To address these issues, the survey catalogs recent advances and hybrid strategies. For PINNs, developments include adaptive weighting of loss terms, multi‑scale loss functions, Fourier or graph feature embeddings, and physics‑injection layers that improve representation of fine‑scale structures. For Neural Operators, innovations such as DeepONet, Fourier Neural Operators, Wavelet Neural Operators, and Graph Neural Operators expand expressive power, while physics‑informed regularizers, architecture‑level conservation constraints, and post‑hoc refinement improve physical fidelity. Hybrid approaches (e.g., PI‑NO, PI‑MF) combine residual‑based supervision with operator learning to simultaneously mitigate C1‑C3.

The authors emphasize that evaluation must go beyond average L2 error. Meaningful metrics should align with the workflow contract: spectral or band‑limited error, boundary violation measures, conservation checks, rollout stability, calibration of probabilistic outputs, out‑of‑distribution detection, and the ability to trigger refinement or fallback under stress tests.

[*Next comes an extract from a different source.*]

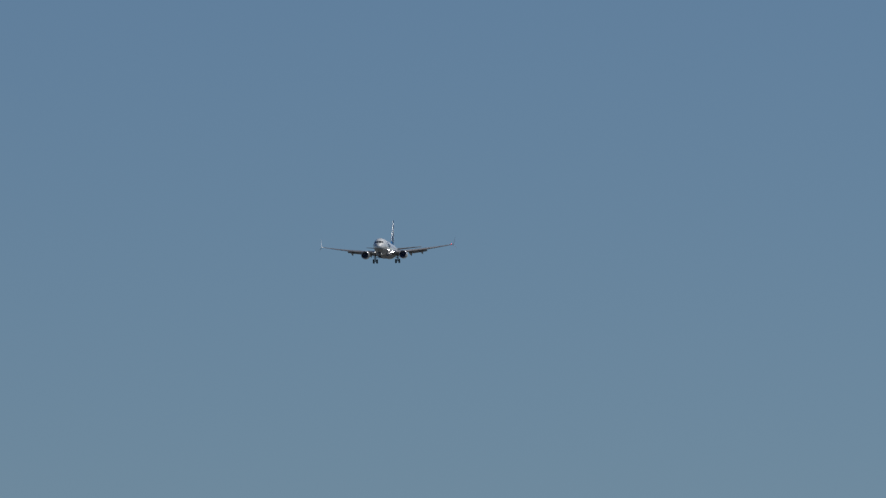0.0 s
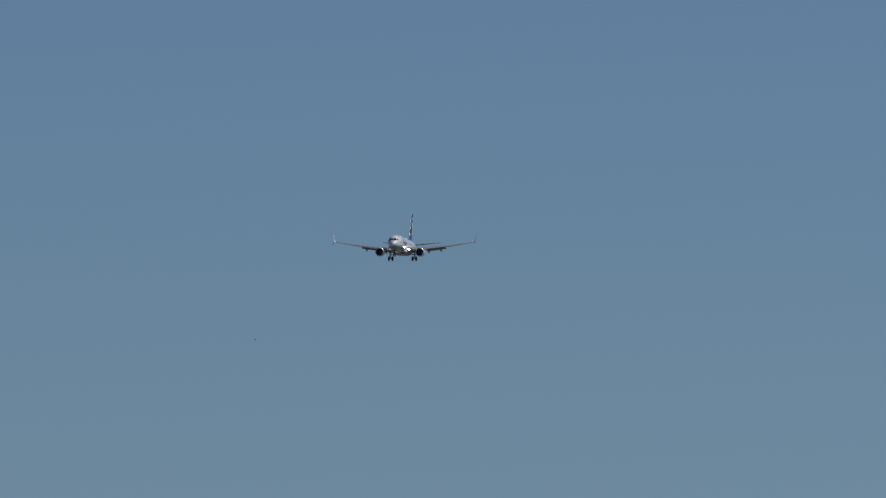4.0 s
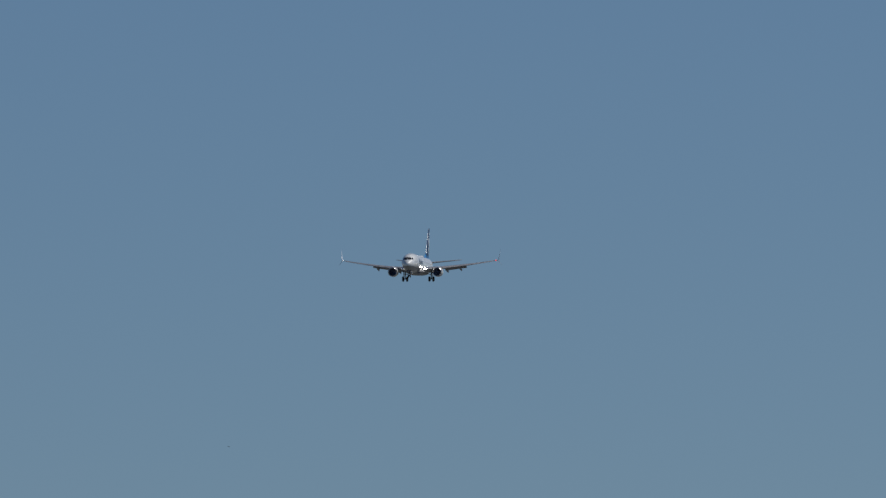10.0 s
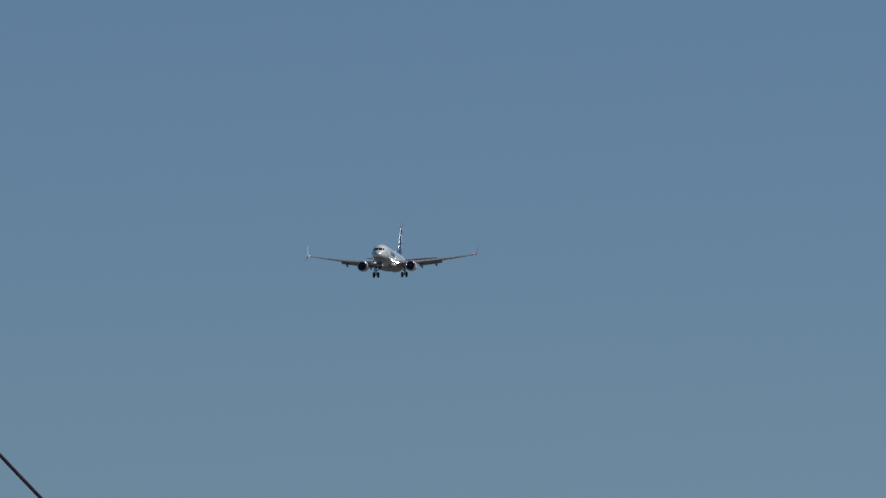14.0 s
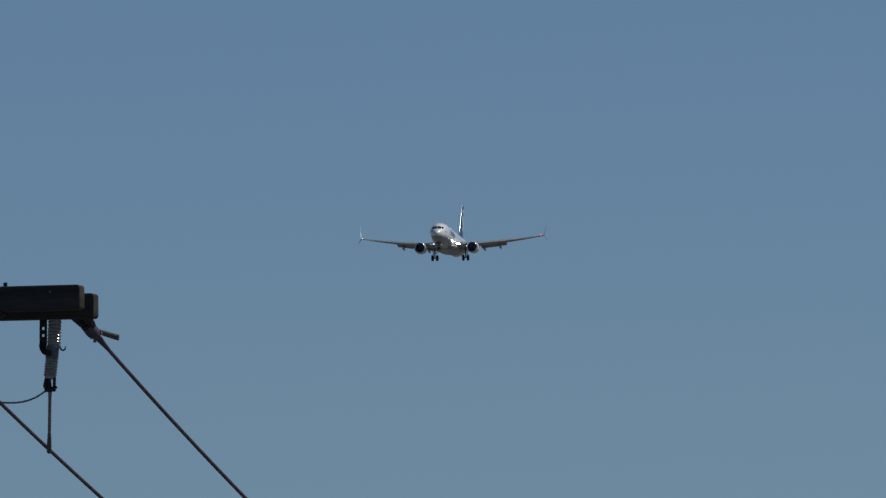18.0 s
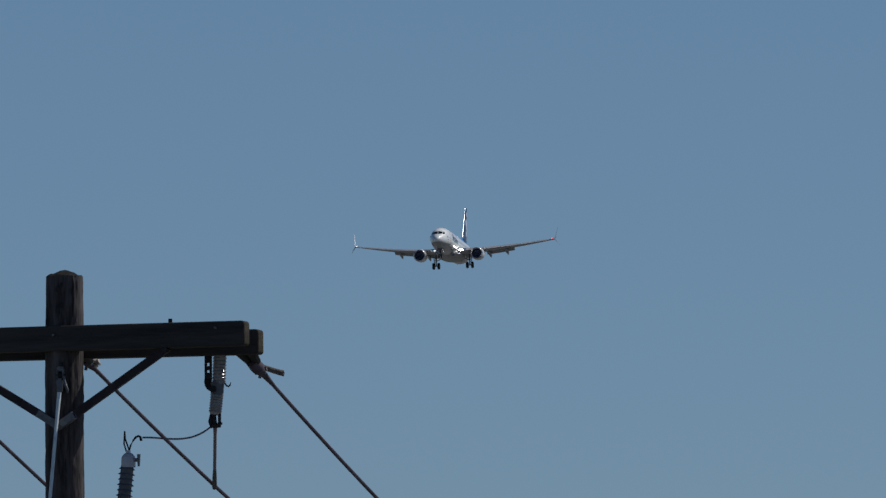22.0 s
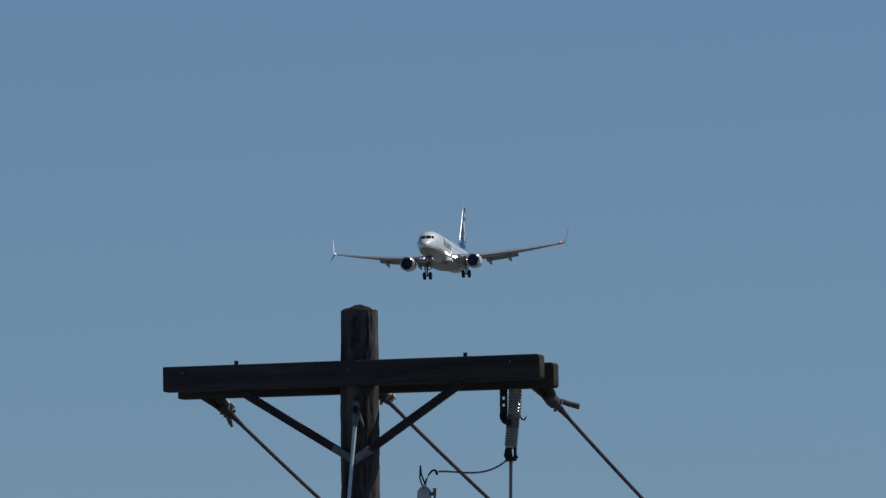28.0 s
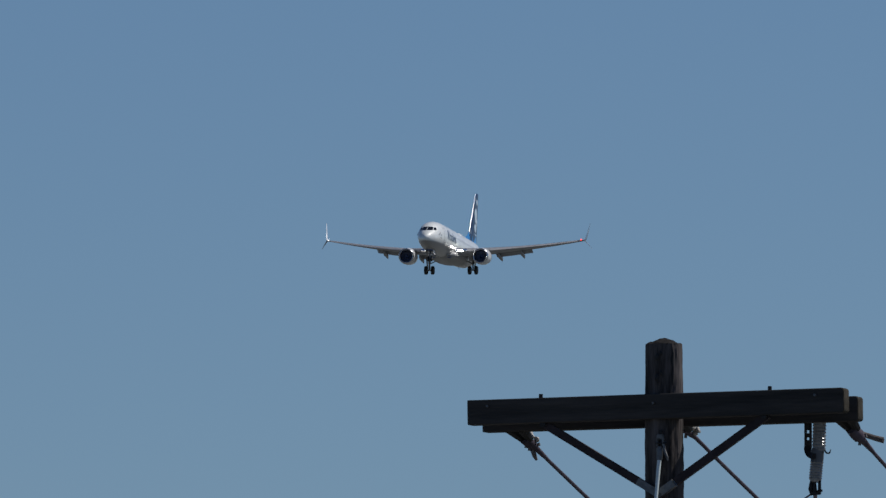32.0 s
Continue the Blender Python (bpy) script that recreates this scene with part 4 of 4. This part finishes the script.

Finally, the survey outlines open research directions: establishing standardized contracts and benchmark suites, integrating multimodal observations, developing formal verification and uncertainty propagation techniques, and building end‑to‑end pipelines that guarantee reproducibility, scalability, and reliability. By situating PINNs and Neural Operators within a shared taxonomy, the paper provides a roadmap for the systematic development of trustworthy, data‑efficient PDE solvers that can be seamlessly incorporated into scientific computing workflows.